Do any lines in the data below contain "group"? If so, copy every one of them.
--- START OF SOURCE EXCERPT ---
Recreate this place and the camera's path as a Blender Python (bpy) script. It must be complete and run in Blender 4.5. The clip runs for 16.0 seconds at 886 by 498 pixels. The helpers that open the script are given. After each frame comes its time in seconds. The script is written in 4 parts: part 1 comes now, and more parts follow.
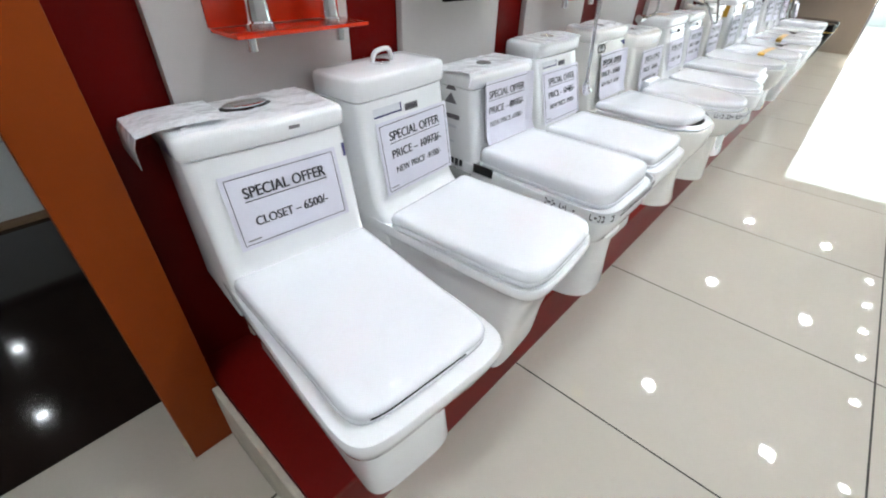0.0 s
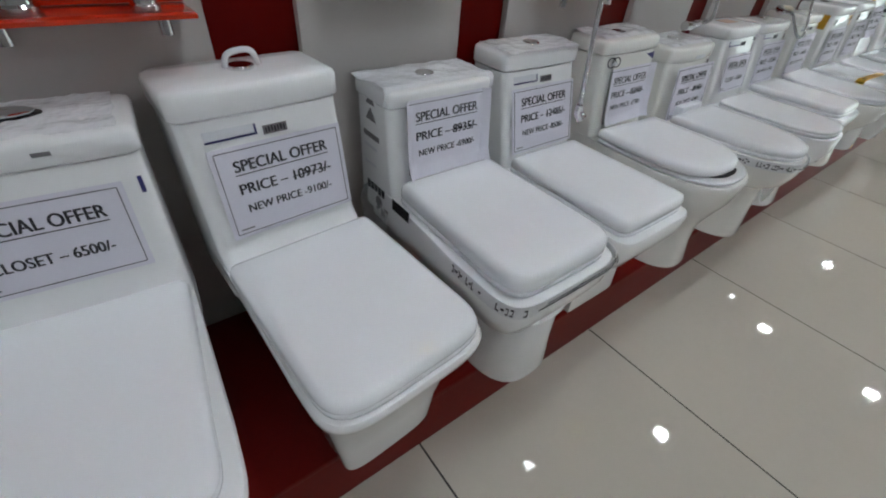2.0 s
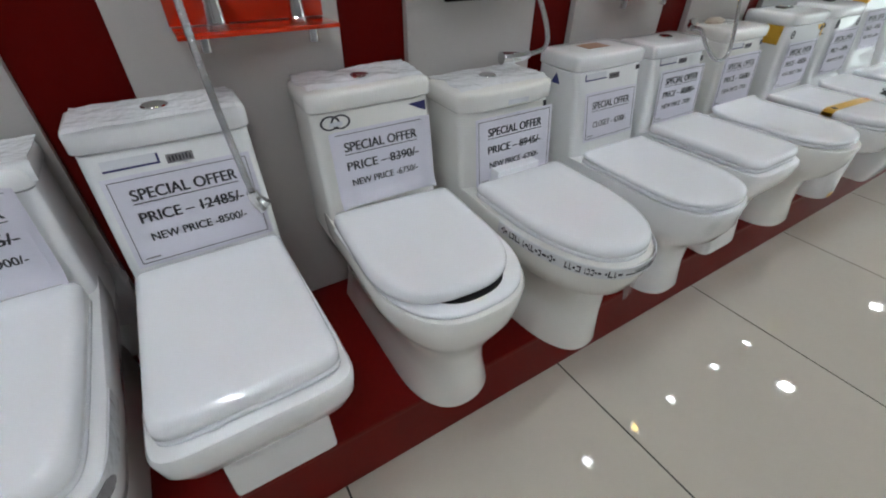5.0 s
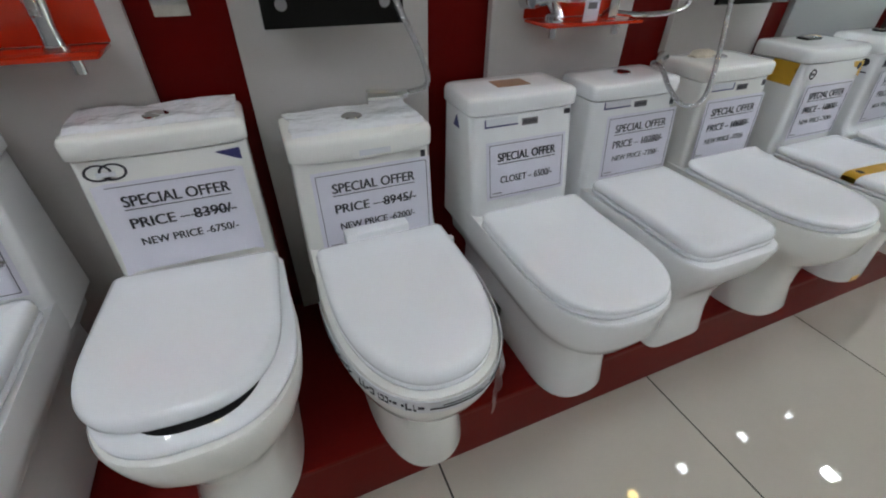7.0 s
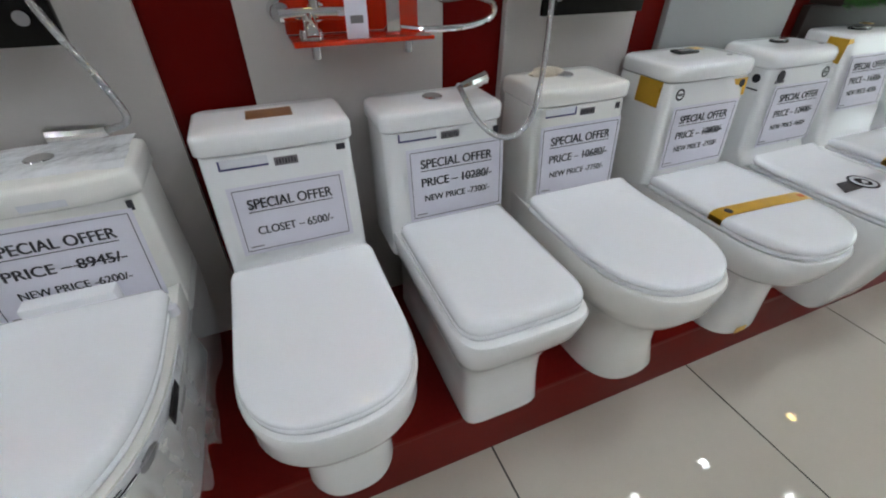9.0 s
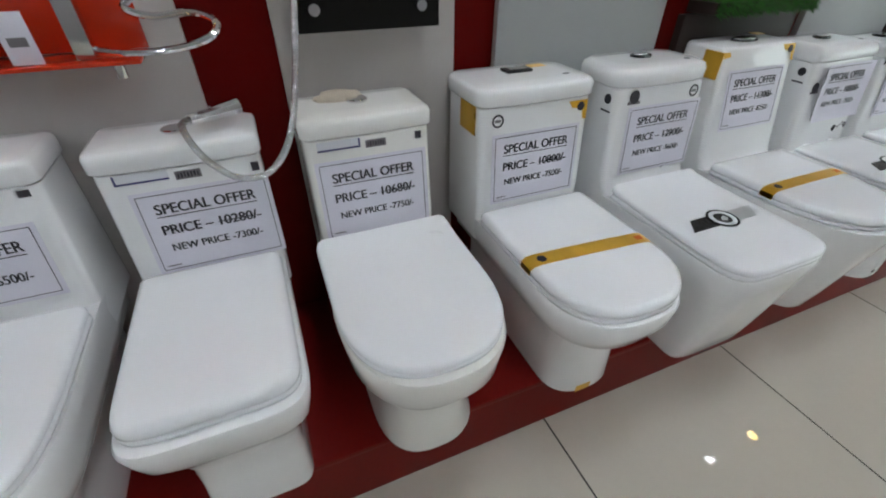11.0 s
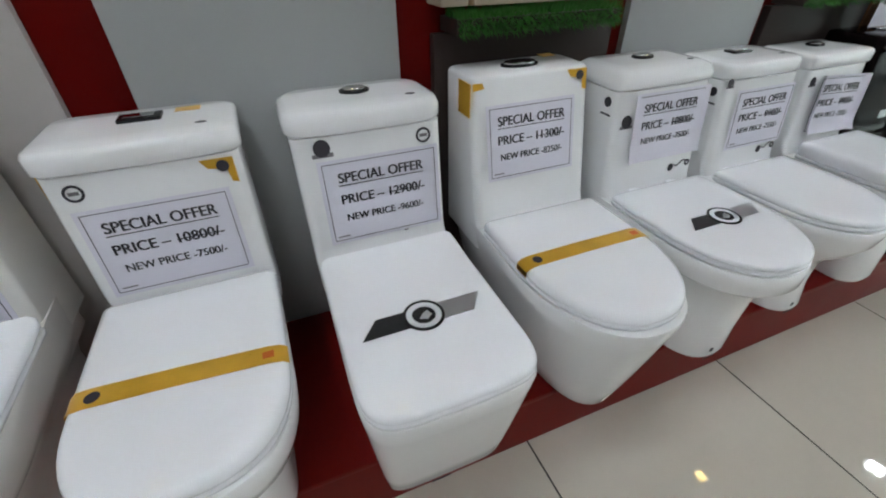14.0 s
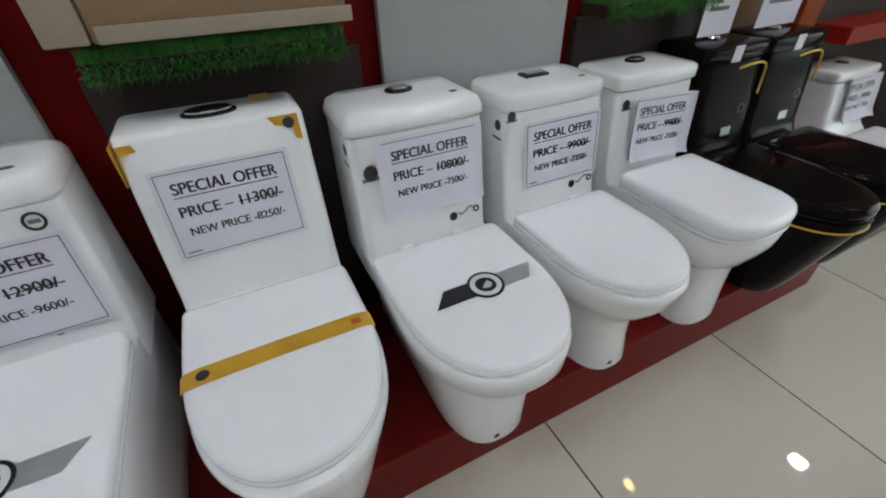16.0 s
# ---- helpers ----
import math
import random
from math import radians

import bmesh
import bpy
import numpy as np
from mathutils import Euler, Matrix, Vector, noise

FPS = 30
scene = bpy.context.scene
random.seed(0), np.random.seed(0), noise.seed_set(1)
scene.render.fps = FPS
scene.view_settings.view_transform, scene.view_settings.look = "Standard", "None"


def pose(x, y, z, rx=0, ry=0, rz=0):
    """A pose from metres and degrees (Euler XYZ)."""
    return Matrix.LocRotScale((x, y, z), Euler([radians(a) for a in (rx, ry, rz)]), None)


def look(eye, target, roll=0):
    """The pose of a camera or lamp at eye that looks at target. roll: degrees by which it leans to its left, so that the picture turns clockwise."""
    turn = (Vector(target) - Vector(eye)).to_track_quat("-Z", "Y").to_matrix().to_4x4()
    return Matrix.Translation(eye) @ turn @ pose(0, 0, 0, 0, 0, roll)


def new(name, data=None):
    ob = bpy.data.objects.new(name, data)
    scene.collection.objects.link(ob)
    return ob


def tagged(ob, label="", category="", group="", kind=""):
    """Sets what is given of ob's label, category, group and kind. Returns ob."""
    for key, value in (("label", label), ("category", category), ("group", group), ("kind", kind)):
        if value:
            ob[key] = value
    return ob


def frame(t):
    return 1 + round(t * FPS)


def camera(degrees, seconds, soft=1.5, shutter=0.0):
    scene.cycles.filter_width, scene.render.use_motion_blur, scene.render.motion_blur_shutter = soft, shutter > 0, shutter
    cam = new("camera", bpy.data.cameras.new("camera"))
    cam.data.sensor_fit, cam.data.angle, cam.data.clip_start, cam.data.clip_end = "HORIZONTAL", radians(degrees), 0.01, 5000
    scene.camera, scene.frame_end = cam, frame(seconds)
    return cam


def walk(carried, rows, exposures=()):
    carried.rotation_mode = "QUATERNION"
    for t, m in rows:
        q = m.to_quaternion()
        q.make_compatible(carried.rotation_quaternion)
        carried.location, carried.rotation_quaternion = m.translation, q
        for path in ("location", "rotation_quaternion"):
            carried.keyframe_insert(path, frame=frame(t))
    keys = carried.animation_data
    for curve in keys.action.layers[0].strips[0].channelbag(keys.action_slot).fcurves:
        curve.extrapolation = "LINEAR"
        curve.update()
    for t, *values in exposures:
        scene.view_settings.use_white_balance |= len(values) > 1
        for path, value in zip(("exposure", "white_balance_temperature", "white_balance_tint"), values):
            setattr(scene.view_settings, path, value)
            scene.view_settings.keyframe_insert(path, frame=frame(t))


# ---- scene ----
# ---- camera and walk ----
cam = camera(92.8, 16.0, soft=2.0)
PATH = [
    (0.0, (0.458, -0.136, 1.219), (-0.617, 1.083, 0.054), 1.6),
    (0.5, (0.523, 0.03, 1.237), (-0.605, 1.182, 0.052), 4.8),
    (1.0, (0.525, 0.16, 1.227), (-0.638, 1.245, 0.015), 5.7),
    (1.5, (0.49, 0.321, 1.225), (-0.692, 1.362, -0.008), 5.5),
    (2.0, (0.484, 0.423, 1.241), (-0.715, 1.421, -0.01), 5.0),
    (2.5, (0.533, 0.596, 1.256), (-0.684, 1.564, -0.002), 4.4),
    (3.0, (0.605, 0.759, 1.261), (-0.63, 1.708, 0.007), 3.8),
    (3.5, (0.608, 0.926, 1.248), (-0.653, 1.865, 0.012), 3.2),
    (4.0, (0.575, 1.116, 1.26), (-0.707, 2.039, 0.034), 2.6),
    (4.5, (0.598, 1.343, 1.242), (-0.72, 2.227, 0.026), 1.3),
    (6.8, (0.534, 2.09, 1.246), (-0.919, 2.774, 0.054), 1.3),
    (7.0, (0.572, 2.159, 1.252), (-0.9, 2.8, 0.06), 0.9),
    (7.5, (0.622, 2.292, 1.253), (-0.864, 2.89, 0.056), 0.6),
    (8.0, (0.596, 2.447, 1.24), (-0.897, 3.056, 0.057), 0.6),
    (8.5, (0.564, 2.62, 1.256), (-0.927, 3.229, 0.072), 0.7),
    (9.0, (0.566, 2.798, 1.25), (-0.916, 3.43, 0.065), 0.5),
    (9.2, (0.586, 2.88, 1.252), (-0.893, 3.515, 0.065), 0.4),
    (11.3, (0.589, 3.487, 1.264), (-0.896, 4.11, 0.077), 0.2),
    (11.5, (0.588, 3.552, 1.269), (-0.898, 4.172, 0.082), 0.1),
    (12.0, (0.635, 3.734, 1.268), (-0.865, 4.338, 0.091), -0.3),
    (12.5, (0.654, 3.861, 1.257), (-0.853, 4.46, 0.085), -0.5),
    (13.0, (0.587, 4.029, 1.248), (-0.917, 4.643, 0.08), -0.6),
    (13.5, (0.549, 4.151, 1.247), (-0.959, 4.764, 0.085), -0.7),
    (14.0, (0.56, 4.315, 1.249), (-0.943, 4.919, 0.075), -0.8),
    (14.5, (0.618, 4.513, 1.26), (-0.89, 5.094, 0.082), -1.2),
    (15.0, (0.619, 4.667, 1.254), (-0.89, 5.233, 0.07), -1.3),
    (15.5, (0.558, 4.854, 1.273), (-0.918, 5.464, 0.079), -1.6),
    (16.0, (0.538, 5.003, 1.276), (-0.9, 5.698, 0.078), -1.6),
]
walk(cam, [(t, look(e, g, r)) for t, e, g, r in PATH],
     exposures=[(0.0, 1.0), (0.2, 0.72), (0.5, 0.3), (1.0, -0.1), (1.5, -0.2), (2.0, -0.12), (2.5, -0.17), (3.0, -0.07), (4.0, -0.03), (4.5, 0.04), (7.0, -0.1), (8.0, -0.06), (9.0, 0.04), (12.0, -0.08), (13.5, 0.02), (16.0, -0.08)])

# ---- world, sun, lamps' strengths ----
world = bpy.data.worlds.new("world")
scene.world = world
world.use_nodes = True
wn = world.node_tree.nodes
sky = wn.new("ShaderNodeTexSky")
sky.sky_type, sky.sun_disc = "NISHITA", False
sky.sun_elevation, sky.sun_rotation = radians(48), radians(20)
world.node_tree.links.new(sky.outputs[0], wn["Background"].inputs[0])
wn["Background"].inputs[1].default_value = 0.12
sun = new("sun", bpy.data.lights.new("sun", "SUN"))
sun.data.energy, sun.data.angle, sun.data.color = 3.0, radians(0.5), (1, 0.95, 0.88)
sun.matrix_world = look((1.5, 16, 8), (1.0, 11.0, 0))
PANEL_GLOW, SPOT_GLOW = 211.7, 30.0

# ---- materials ----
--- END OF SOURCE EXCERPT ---
**EXERCISE OUTPUT:**
def tagged(ob, label="", category="", group="", kind=""):
    """Sets what is given of ob's label, category, group and kind. Returns ob."""
    for key, value in (("label", label), ("category", category), ("group", group), ("kind", kind)):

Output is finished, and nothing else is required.